We are supposed to believe, absurdly that the ideal temperature of the planet was exactly when humans started burning fossil fuels and this also just happened to be when CO2 levels were perfect and Arctic sea ice was also where it always needs to stay.
What if humans would have advanced a couple hundred years faster?
I guess that perfect temperature would have been defined as colder(during the Little Ice Age).
Although advancement, world crop production and other related items probably would not have happened then because it was too COLD for life!
It’s a climate optimum for life on this greening planet by all authentic scientific standards.
Just so happens that the ideal temperature is higher and humans developed along coastlines falsely assuming the the climate would never warm up and are bent out of shape worrying over sea level rise.
Arctic sea ice was LOWER than this during the Holocene climate OPTIMUM, 9,000 to 5,000 years ago.
Sea ice is already floating in the water and does not contribute to sea levels.
Antarctic ice and Greenland ice melting does.
Fake news.
I’m not kidding. You look at the calculated sea-ice extents and there is less natural variation before 1980 than the uncertainty of modern measurements using satellites. Somehow, this imperceptible change scared prominent scientist 70-80 years ago into seeing a drastic reduction in sea ice that would lead an ice free arctic by the 70s!
We’re they tripping?
Perhaps the ‘scientists’ could learn from The Bard from 400 years ago:
There are more things in heaven and earth, Horatio,
Than are dreamt of in your philosophy.
– Hamlet (1.5.167-8), Hamlet to Horatio
your philosophy ] i.e., philosophy (or learning) in general.
The emphasis here should be on “dreamt of”, as Hamlet is pointing out how little even the most educated people can explain.
It will be interesting to see how the warm water progresses further eastward. Warm North Atlantic water has flown into the Arctic ocean in the nineties and 2000’s starting near Svalbard. Where it melts Arctic ice more water vapor fills the air that is causing more low pressure areas that suck in warm moist air from the south. High atmospheric turbulence (storms) mixes cold fresh upper water with deeper warmer water, bringing upward the deeper heat. When the warmer water will further shift eastwards at some point weather patterns over Svalbard and Nova Zembla will change back to a colder mode. It will be interesting to see when the growth of ice over the Barents Sea will restart. Last year already showed more sea ice north of Svalbard. The Polarstern frozen in the north could not be reached well by ice breakers.
When actual wind patterns will shift from the North Atlantic further to the East a big change can be expected. Unless once more warm water will flow from the North Atlantic into the Arctic. My guess: a change in weather pattern over the North Atlantic/Svalbard will induce cooling, preventing further warm inflows. The next phase of a cycle.
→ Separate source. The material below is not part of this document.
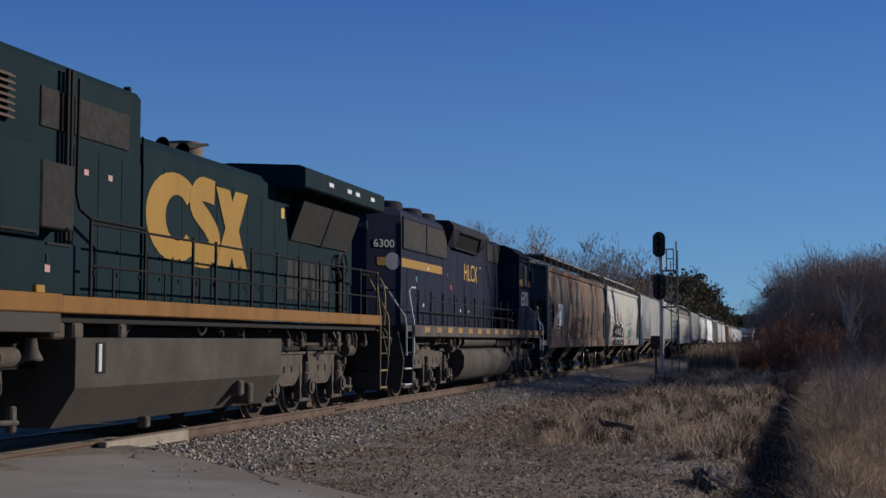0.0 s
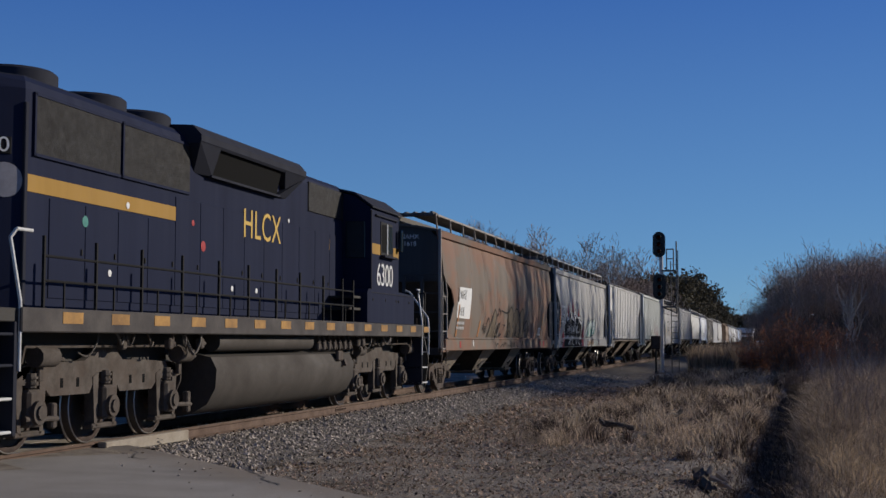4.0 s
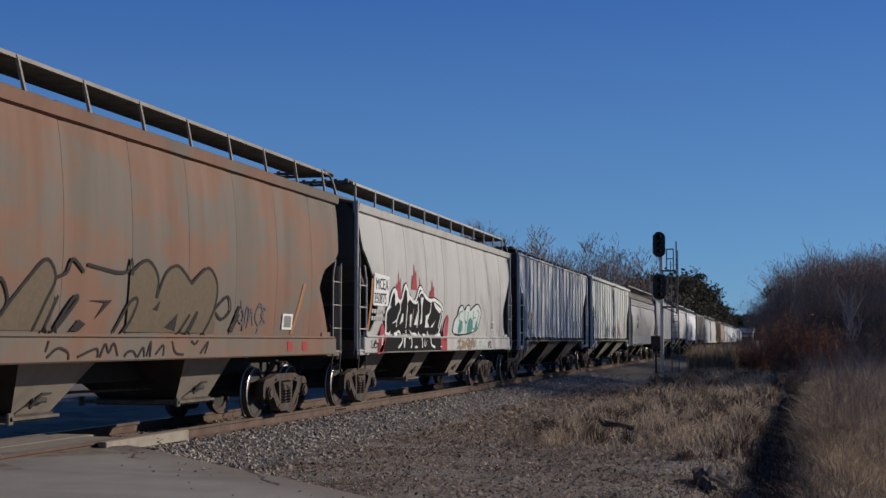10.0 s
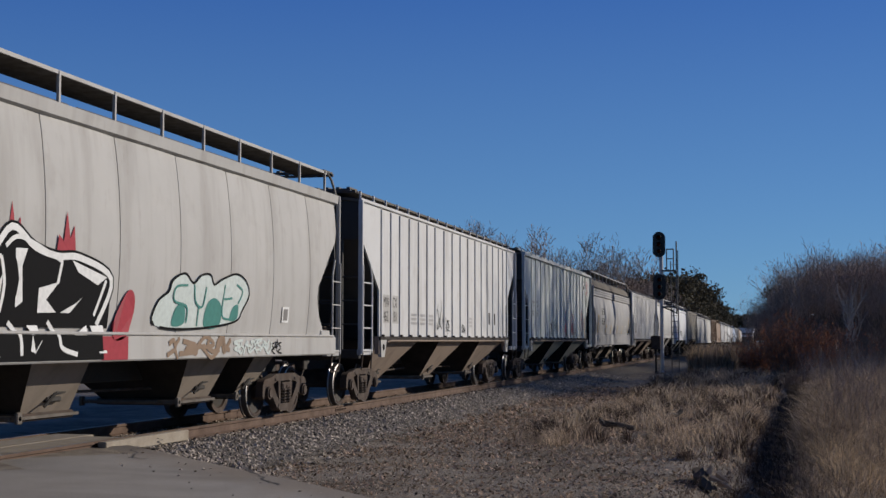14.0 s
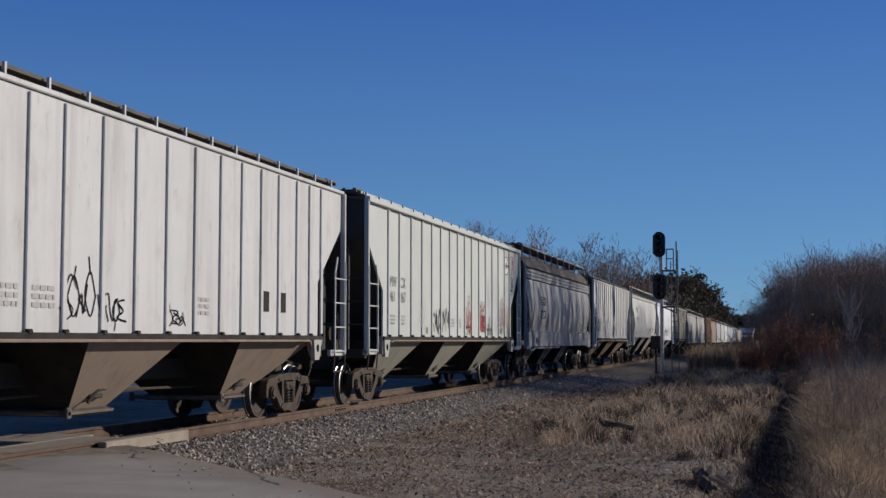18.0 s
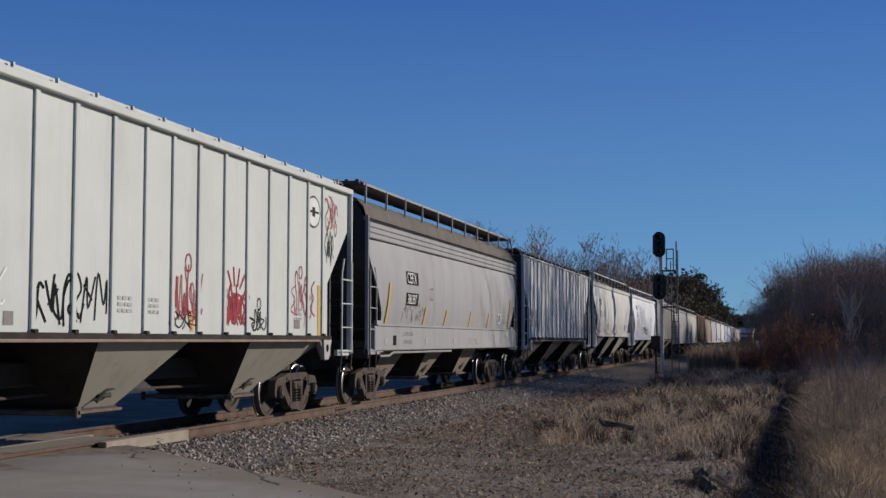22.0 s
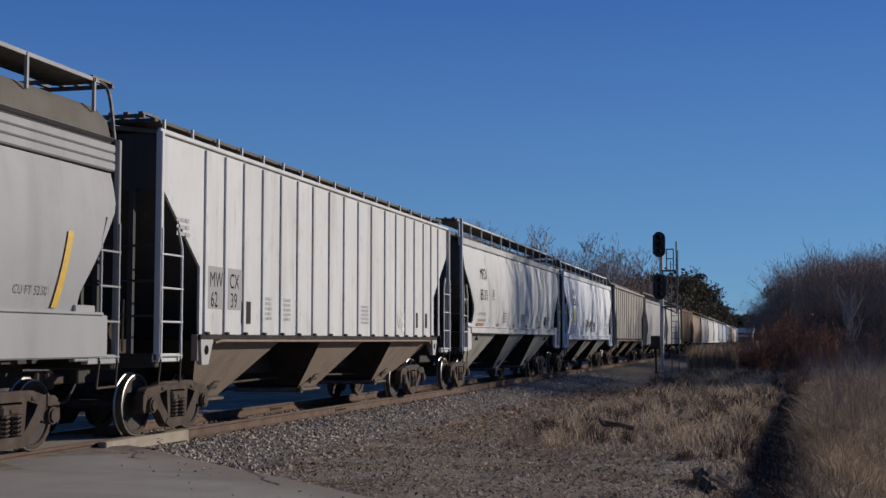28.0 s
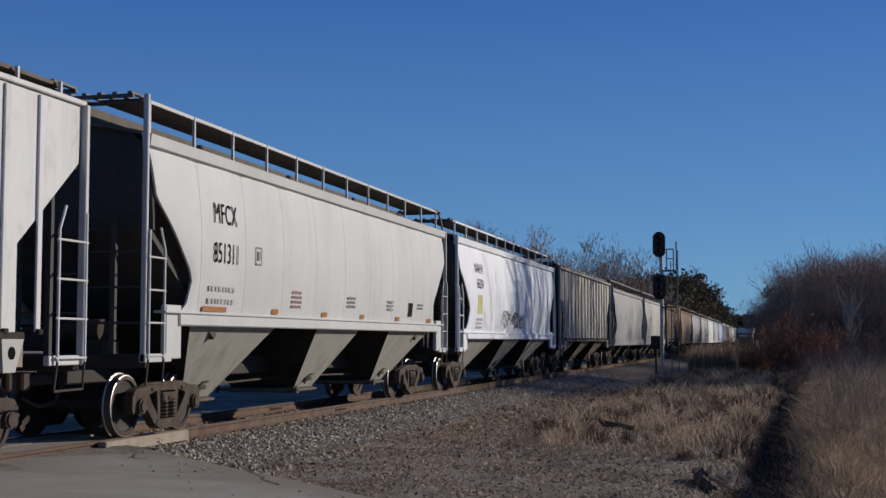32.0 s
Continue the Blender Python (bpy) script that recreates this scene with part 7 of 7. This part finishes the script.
for x, n in ((5.6, 4), (8.8, 3), (11.6, 3), (14.2, 2)):
    text_bars(car7, x, 2.25, n, 0.5, 0.05, Y7, plain("print_red_grey", (0.30, 0.20, 0.18), 0.6) if x == 5.6 else INKGREY)
decal("panel_mark", rect(13.4, 13.75, 1.98, 2.30), INKB, car7, Y7)
# bright white car
Y8 = lambda z: (y8_of(z) + 0.026) if z > 1.66 else 1.582
letters("NAHX", 0.42, INKB, car8, 2.0, 3.40, Y8, width=0.95)
letters("66204", 0.42, INKB, car8, 2.2, 2.95, Y8, width=0.85)
scribble(car8, 6.0, 9.6, 1.8, 2.4, INKB, Y8, 10, 0.06)
decal("yellow_emblem", [[(2.3, 2.2), (2.9, 2.2), (2.9, 2.75), (2.3, 2.75)]], plain("pale_yellow_mark", (0.55, 0.52, 0.22), 0.6), car8, Y8)
text_bars(car8, 2.2, 2.0, 3, 0.8, 0.07, Y8)


def end_text(car, words, y, z, size):
    """Reporting marks on the car's end wall, which faces against the direction of view."""
    for i, word in enumerate(words):
        cu = bpy.data.curves.new("end_stencil", "FONT")
        cu.body, cu.size = word, size
        ob = bpy.data.objects.new("end_stencil", cu)
        me = bpy.data.meshes.new_from_object(ob)
        bpy.data.objects.remove(ob)
        me.materials.clear()
        me.materials.append(INKW)
        part("end_stencil", me, None, car, at=Matrix.Translation((0.085 if car in (car4, car6) else 0.20, y, z - i*size*1.05)) @ Matrix(((0, 0, -1), (-1, 0, 0), (0, 1, 0))).to_4x4())


end_text(car1, ("NAHX", "61618"), -0.35, 4.12, 0.18)
end_text(car4, ("MWCX", "461467"), 0.55, 4.18, 0.24)


# ---- what moves ----
def motions():
    times = [float(t) for t, _ in TRAVEL]
    for ob, start in moving:
        walk(ob, [(t, pose(start - travel(t), TRACK_Y, 0)) for t in times])
    turns = [i*0.1 for i in range(321)]
    gone = [travel(t) for t in turns]
    for ob, x, z, r in rolling:
        walk(ob, [(t, pose(x, 0, z, 0, -math.degrees(g/r), 0)) for t, g in zip(turns, gone)])


motions()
Living in the Netherlands I already observed the last years more northeast and northern winds.
While the Earth is bouncing back from the Little Ice Age a general warming pattern is normal. That warming comes to expression in the North. The South Pole has a nearly independent stable high pressure area over the ice cap. While warm air flows upward over the Arctic cold stratospheric air is continuing to flow down over the Antarctic.
Oceans are already cooling for six thousand years. The reason is simple. Obliquity changes, less Sun over high northern latitudes causes cooling at that latitudes without (!) resulting in a warming over the tropics. While the tropics get more solar all ‘extra heat’ is convected away from the surface and lost for the higher latitudes. Tropical oceans are constrained to a maximum temperature of 30 degrees Celsius. Whatever the influx of energy.
But a cooling Earth shows a higher variability than a continuous warm Earth shows. Extreme warming events are to expect when the Earth is cooling followed by more extreme cooling events. The problem is the time scale: those ‘big cycles’ can only be seen over a time span of centuries. The Little Ice Age was a big cooling event, right now we are in a big warming event. What’s next, are we already at the top of the warming period? Or not yet? Interesting years to come.